Monday, December 31, 2007

Google Docs

Last year I began using to bookmark my favorites and found it especially useful for saving and organizing bookmarks I need for my classes.

This year I've added Google Docs to my list of tools. I use it mainly to keep notes and information for my classes although I have added a packing list I can use for the seven trips I'll be making to Portland in the next four months. The main advantage of Google Docs is that I can access my work from any computer with Internet access. This would also be an excellent tool for working on group projects because the pages can be shared.

Thursday, December 13, 2007

Buy Legos, Not Lasers!

I remember, one Christmas long ago, when my sons were small, seeing a group of well meaning parents on a television news segment protesting that Toys R Us sold toy guns. They paraded around the store, carrying signs declaring "Buy Legos, not lasers!!" trying to convince parents not to buy play guns. I had to laugh because, as I never bought my sons play guns, it didn't stop them from making them out of their Legos! Maybe they were just ahead of their time.

This story entitled Legos — they're not just for good kids anymore begins

A book written by two former employees of the Danish plastic-brick giant is burning up the sales charts — and raising eyebrows on the other side of the Atlantic.

"Forbidden LEGO: Build the Models Your Parents Warned You Against" was published in August by No Starch Press , a small independent publishing house based in San Francisco.

"You'll learn to create working models that LEGO would never endorse," the book's page on the publisher's Web site promises. "Try your hand at a toy gun that shoots LEGO plates, a candy catapult, a high voltage LEGO vehicle, a continuous-fire ping-pong ball launcher, and other useless but incredibly fun inventions."

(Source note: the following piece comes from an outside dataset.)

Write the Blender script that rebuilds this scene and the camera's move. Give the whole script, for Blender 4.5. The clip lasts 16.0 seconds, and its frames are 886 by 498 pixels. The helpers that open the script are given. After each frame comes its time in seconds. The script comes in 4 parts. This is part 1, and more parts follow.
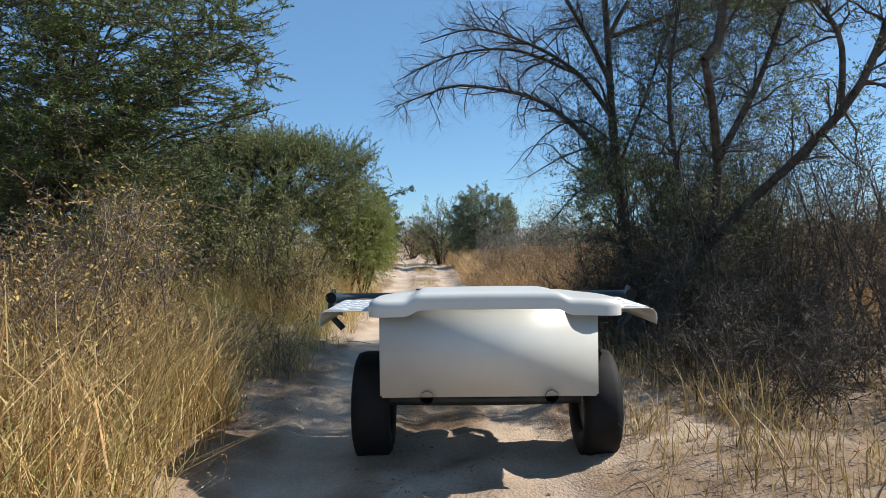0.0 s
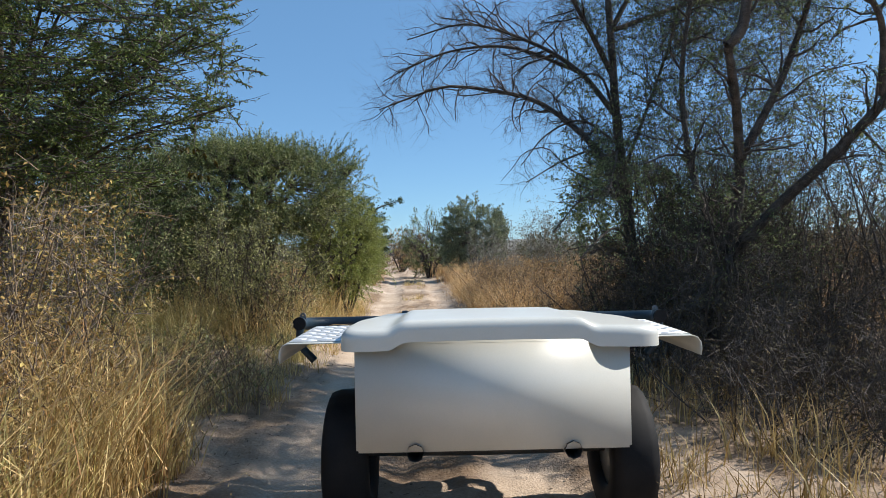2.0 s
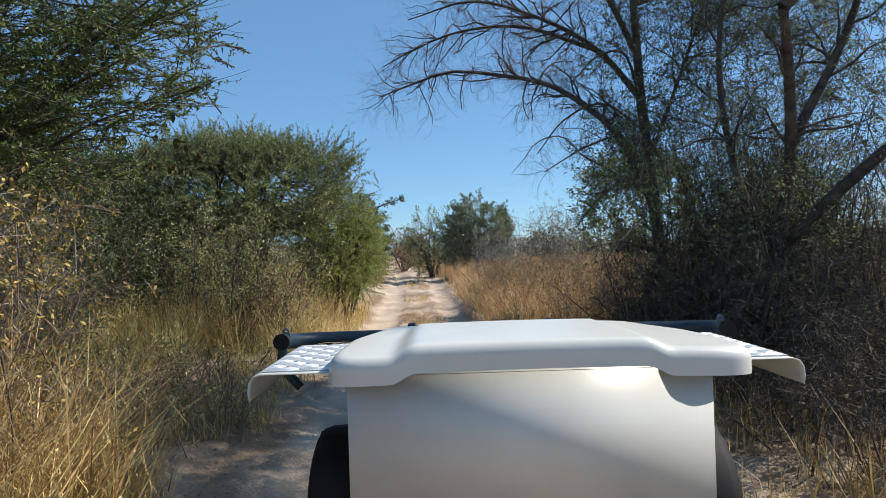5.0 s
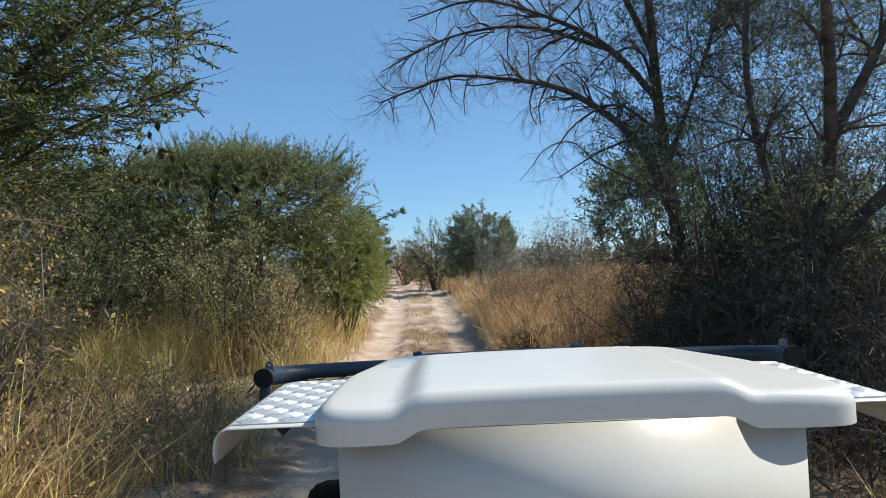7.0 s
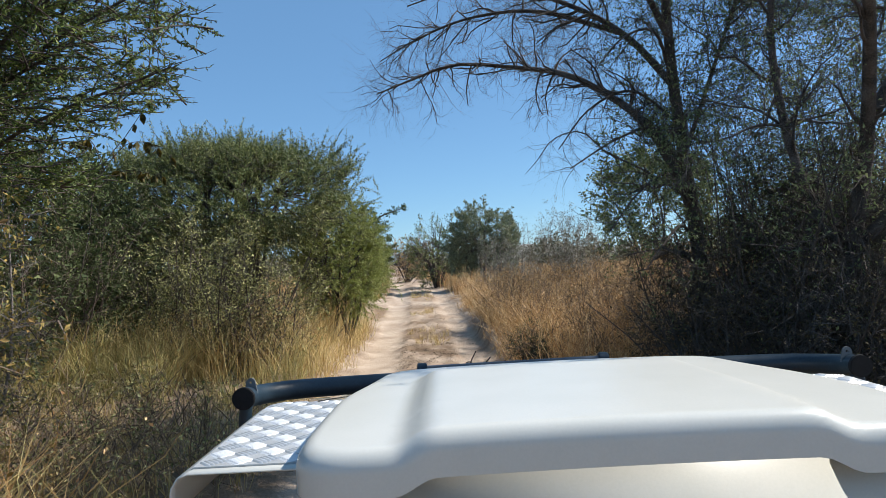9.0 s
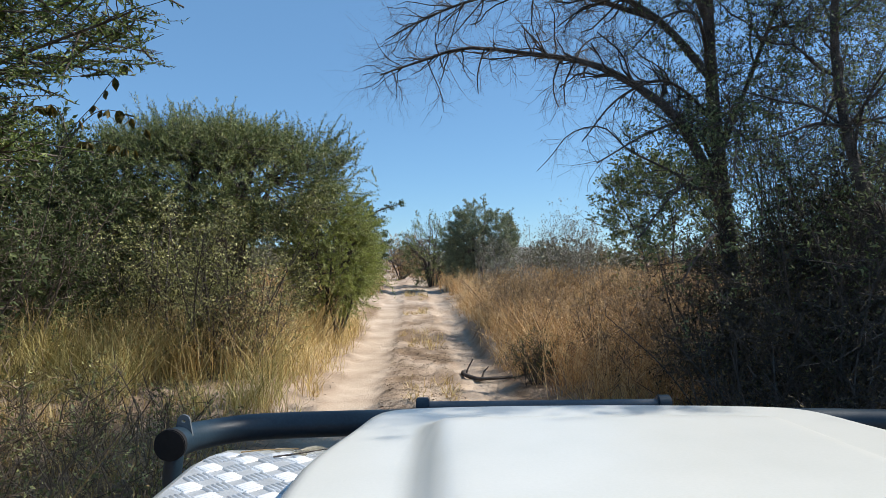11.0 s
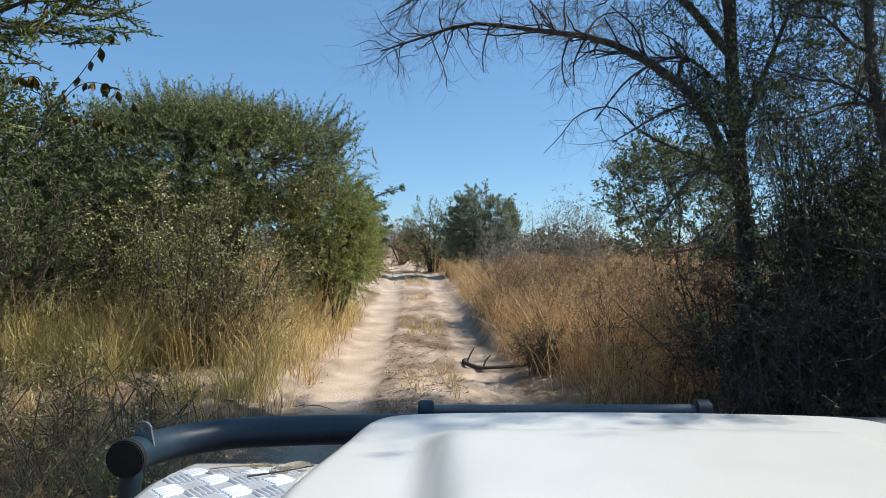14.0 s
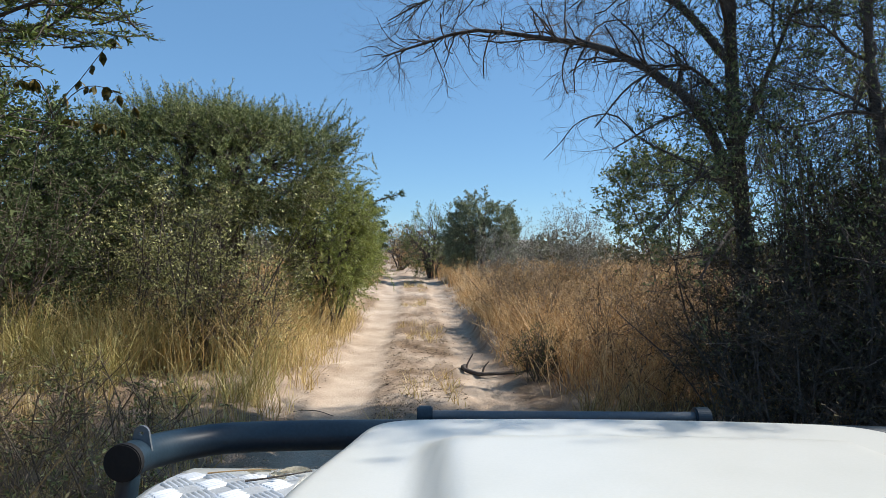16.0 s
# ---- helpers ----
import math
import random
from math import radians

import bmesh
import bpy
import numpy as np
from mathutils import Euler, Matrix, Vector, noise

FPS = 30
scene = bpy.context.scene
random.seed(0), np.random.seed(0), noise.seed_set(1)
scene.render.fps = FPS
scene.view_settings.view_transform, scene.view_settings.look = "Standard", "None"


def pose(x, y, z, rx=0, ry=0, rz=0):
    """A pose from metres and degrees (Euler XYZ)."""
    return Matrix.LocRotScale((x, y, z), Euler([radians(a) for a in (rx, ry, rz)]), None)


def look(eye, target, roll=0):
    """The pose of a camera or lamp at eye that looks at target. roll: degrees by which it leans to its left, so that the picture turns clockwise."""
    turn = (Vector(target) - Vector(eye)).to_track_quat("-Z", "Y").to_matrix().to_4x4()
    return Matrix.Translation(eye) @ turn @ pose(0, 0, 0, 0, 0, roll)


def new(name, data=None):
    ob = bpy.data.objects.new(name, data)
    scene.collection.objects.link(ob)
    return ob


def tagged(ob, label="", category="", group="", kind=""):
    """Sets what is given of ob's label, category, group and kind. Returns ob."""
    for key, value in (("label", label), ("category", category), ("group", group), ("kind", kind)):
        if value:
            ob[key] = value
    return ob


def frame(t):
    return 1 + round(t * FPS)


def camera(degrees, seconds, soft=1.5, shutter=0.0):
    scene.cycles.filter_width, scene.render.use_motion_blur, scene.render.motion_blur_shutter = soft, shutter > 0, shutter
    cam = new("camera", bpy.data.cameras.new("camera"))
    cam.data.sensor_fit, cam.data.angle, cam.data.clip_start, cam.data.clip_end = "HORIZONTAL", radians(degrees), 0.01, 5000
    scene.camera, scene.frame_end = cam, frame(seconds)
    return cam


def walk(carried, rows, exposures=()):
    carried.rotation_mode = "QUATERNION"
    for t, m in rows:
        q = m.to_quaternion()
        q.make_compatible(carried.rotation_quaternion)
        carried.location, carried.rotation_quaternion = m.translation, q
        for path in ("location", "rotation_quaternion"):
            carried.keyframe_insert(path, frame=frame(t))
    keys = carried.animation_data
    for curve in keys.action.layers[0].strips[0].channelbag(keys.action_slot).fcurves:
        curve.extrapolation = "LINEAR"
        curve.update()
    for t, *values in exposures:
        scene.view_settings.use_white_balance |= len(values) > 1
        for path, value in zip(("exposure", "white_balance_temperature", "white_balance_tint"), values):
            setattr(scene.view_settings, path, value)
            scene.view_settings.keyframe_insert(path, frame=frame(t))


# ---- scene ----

Americans have embraced the idea in stride, putting the title at No. 244 on the Web retailer's (Amazon) book-sales chart as of midday Thursday. But in Britain, the constantly hysterical press added the book onto its ever-growing pile of Things That Threaten Society.

"Lego is set to turn slightly more sinister with the launch of an unofficial book that teaches children how to make weapons out of the iconic plastic bricks," warned London's Evening Standard.

On commentator stated:

"This is a very dangerous idea," he wrote with tongue firmly in cheek. "Kids could make atomic bombs out of Lego, and just think what would happen if some Islamic terrorist get hold of a copy. The possibilities are terrifying."

Indeed! But as someone training to be a librarian all I can say is that no one had better try to ban the book!

Friday, December 7, 2007

How Did That Happen?

The terms is, for all intents and purposes, over until mid-January and I should be thinking about relaxing and getting ready for Christmas but somehow that isn't happening. I have an interview scheduled for the end of the month so I can write a paper and then I need to write the paper, there are some scholarships I'm interested in applying for to attend various conferences, some proposals I need to put together for some conferences where I'd like to do presentations, and I want to at least begin doing the research for, if not actually write, at least two other papers.

And oh, I need to order my textbooks for next term, organize my desk, print out the syllabi for my classes and organize my notebooks, and I'm sure there are some things I've forgotten too.

Stop! Wait!I'm going to take this week-end off. I'll try hard not to read my email (but I probably won't be able to resist) and I'll do a bit of knitting. The carpets were cleaned today and tomorrow John and I will put all the furniture back. Maybe I'll start on the Christmas decorating too and make my lists for baking. A nap or two doesn't sound like a bad idea either.

Tuesday, December 4, 2007

Paper and Webpage for LI835

My paper on Information Transfer: A Model for Liaison Services, which includes a link to a website I constructed for it intended as a pathfinder for university students studying Native American art, can be found here .

Monday, December 3, 2007

Last Class Weekend in Portland

John accompanied me to my last class weekend in Portland. It was cold, rainy, and windy. My presentation went well and I'm glad for that. It was practicing it over and over again which made the difference, I think.

I went to the Farmer's Market, the last one I'll be able to go to until they reopen again in the spring. There were not nearly as many booths as there are in mid-summer and most of the lush produce and flowers are gone. One booth was selling mushrooms, one had a display with jars of honey, and another had a selection of homemade breads. All of the vendors were bundled up against the wind and rain in heavy coats, hats, and scarves. I did find one booth selling jams and chutneys and bought a small jar of strawberry/rhubarb jam for John. As I left the market, I noticed one booth with a basket of traditional winter vegetables-- beets and turnips--but there weren't many buyers.

As I headed back towards the classroom building, I heard roaring sounds coming for a nearby street and went to see what was going on. The street had been blocked to cars and it was now filled with motorcyclists wearing Santa hats over their helmets. Many had large stuffed animals strapped to the back of their cycles as passengers, some had sidecars filled with toys, and one was pulling a little cart piled high with gifts. They roared their engines and a few did wheelies and people watched and smiled and waved at them and they waved back with huge grins. This was the annual Portland Toys for Tots Motorcycle Parade. What a wonderful way to begin the Christmas holidays!